Practice point. Taxpayers who can afford to make substantial gifts should carefully consider doing so this year, preferably as early as possible.
Taxpayers and their advisers should take steps now to compensate for the repeal of the estate and generation-skipping transfer (GST) taxes that began Jan. 1, 2010, and the repeal’s sunset at the end of 2010 along with other provisions of the Economic Growth and Tax Relief Reconciliation Act of 2001 (EGTRRA). The taxes are scheduled to revert on Jan. 1, 2011, to their 2001 provisions.
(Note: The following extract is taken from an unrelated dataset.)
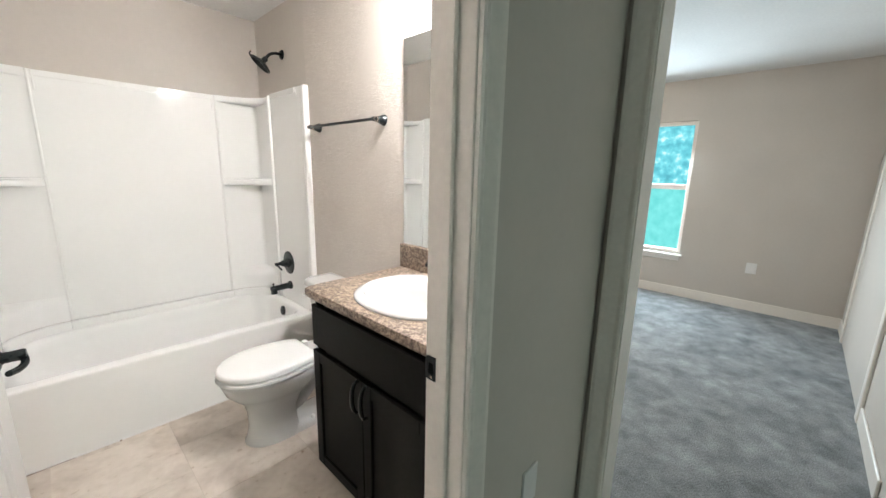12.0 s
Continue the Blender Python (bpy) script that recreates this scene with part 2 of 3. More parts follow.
def lathe(origin, axis, profile, n=28, bm=None):
    """Turned form: profile rows are (distance along axis, radius)."""
    d, u, v = frame_of(axis)
    o = Vector(origin)
    rings = [[o + d * h + (u * math.cos(2 * math.pi * i / n) + v * math.sin(2 * math.pi * i / n)) * max(q, 1e-4) for i in range(n)] for h, q in profile]
    return loft(rings, bm=bm)


def tube(points, radii, n=14, bm=None):
    pts = [Vector(p) for p in points]
    radii = radii if isinstance(radii, (list, tuple)) else [radii] * len(pts)
    rings, u = [], None
    for i, p in enumerate(pts):
        d = (pts[min(i + 1, len(pts) - 1)] - pts[max(i - 1, 0)]).normalized()
        if u is None:
            u = frame_of(d)[1]
        u = (u - d * u.dot(d)).normalized()
        v = d.cross(u)
        rings.append([p + (u * math.cos(2 * math.pi * k / n) + v * math.sin(2 * math.pi * k / n)) * radii[i] for k in range(n)])
    return loft(rings, bm=bm)


def smooth_path(points, steps=6):
    """Catmull-Rom points through the given ones."""
    p = [Vector(points[0])] + [Vector(q) for q in points] + [Vector(points[-1])]
    out = []
    for i in range(1, len(p) - 2):
        for k in range(steps):
            t = k / steps
            a, b, c, d = p[i - 1], p[i], p[i + 1], p[i + 2]
            out.append(0.5 * ((2 * b) + (c - a) * t + (2 * a - 5 * b + 4 * c - d) * t * t + (3 * b - a - 3 * c + d) * t ** 3))
    return out + [Vector(points[-1])]


# ---- plan ----
XL, XR, XA = -0.315, 1.200, 1.211     # left wall, right wall, right wall inside the tub alcove
YF, YH, YT, YB = 0.345, 0.237, 2.15, 2.92  # room side and hall side of the door wall, tub front, back wall
H = 2.445
JL, JR, HEAD = -0.238, 0.530, 2.055   # bathroom door opening

# ---- structure ----
single("wall_right", box(XR, 1.305, YF, YT + 0.004, 0, H), PAINT, "greige knockdown-textured painted wall beside the vanity", "wall", kind="structure", smooth=False)
single("wall_right_alcove", box(XA, 1.305, YT + 0.004, YB, 0, H), PAINT_SMOOTH, "greige smooth painted wall above the tub surround", "wall", kind="structure", smooth=False)
single("wall_back", box(XL - 0.11, 1.305, YB, YB + 0.11, 0, H), PAINT_SMOOTH, "greige painted wall behind the bathtub", "wall", kind="structure", smooth=False)
single("wall_left", box(XL - 0.11, XL, YF, YB, 0, H), PAINT_SMOOTH, "greige painted wall with a towel bar", "wall", kind="structure", smooth=False)
bm = box(-2.0, JL - 0.018, YH, YF, 0, H)
box(JR + 0.018, 1.305, YH, YF, 0, H, bm=bm)
box(JL - 0.018, JR + 0.018, YH, YF, HEAD + 0.018, H, bm=bm)
single("wall_door", bm, PAINT_SMOOTH, "greige painted wall with the bathroom doorway", "wall", kind="structure", smooth=False)
bm = box(XL - 0.11, 1.305, YH, YB + 0.11, H, H + 0.1)
single("ceiling_bathroom", bm, CEIL, "white painted bathroom ceiling", "ceiling", kind="structure", smooth=False)
single("ceiling_hall", box(-2.0, 6.0, -8.6, YH, H, H + 0.1), CEIL, "white painted hall and bedroom ceiling", "ceiling", kind="structure", smooth=False)
single("ceiling_bedroom", box(1.305, 6.0, YH, 4.2, H, H + 0.1), CEIL, "white painted bedroom ceiling", "ceiling", kind="structure", smooth=False)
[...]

Many wills and revocable living trust agreements refer to the federal estate or GST tax exclusion amounts to divide an estate into credit shelter trust and marital shares. Since the taxes and their exclusion amounts do not exist in 2010 and are scheduled to change in 2011, taxpayers and their advisers should consider revising clauses in these documents to provide greater certainty and flexibility.
Although a marital share of a couple’s estate often passes to the surviving spouse via an outright bequest, a qualified terminable interest property (QTIP) trust may be more attractive than usual in this period of uncertainty because it can exclude property from the surviving spouse’s taxable estate.
Planners also need to be familiar with the carryover basis regime that replaces the estate and GST taxes in 2010 (but which also is scheduled to sunset at the end of the year). Instead of receiving a “step-up” in basis of inherited property to its fair market value (FMV) at the date of death as under prior law, such property assumes the decedent’s adjusted cost basis (if lower). The basis may be increased, however, by up to $1.3 million and an additional $3 million for property passing to a surviving spouse, either outright or by a QTIP trust. Wills and trust documents may need to be revised to give executors or personal representatives the authority to allocate this increase in basis.
This year may also be an optimal time for making taxable gifts, since the top federal gift tax rate is lowered from 45% last year to 35%; but it is scheduled to revert at the end of the year, with the EGTRRA sunset, to 55%.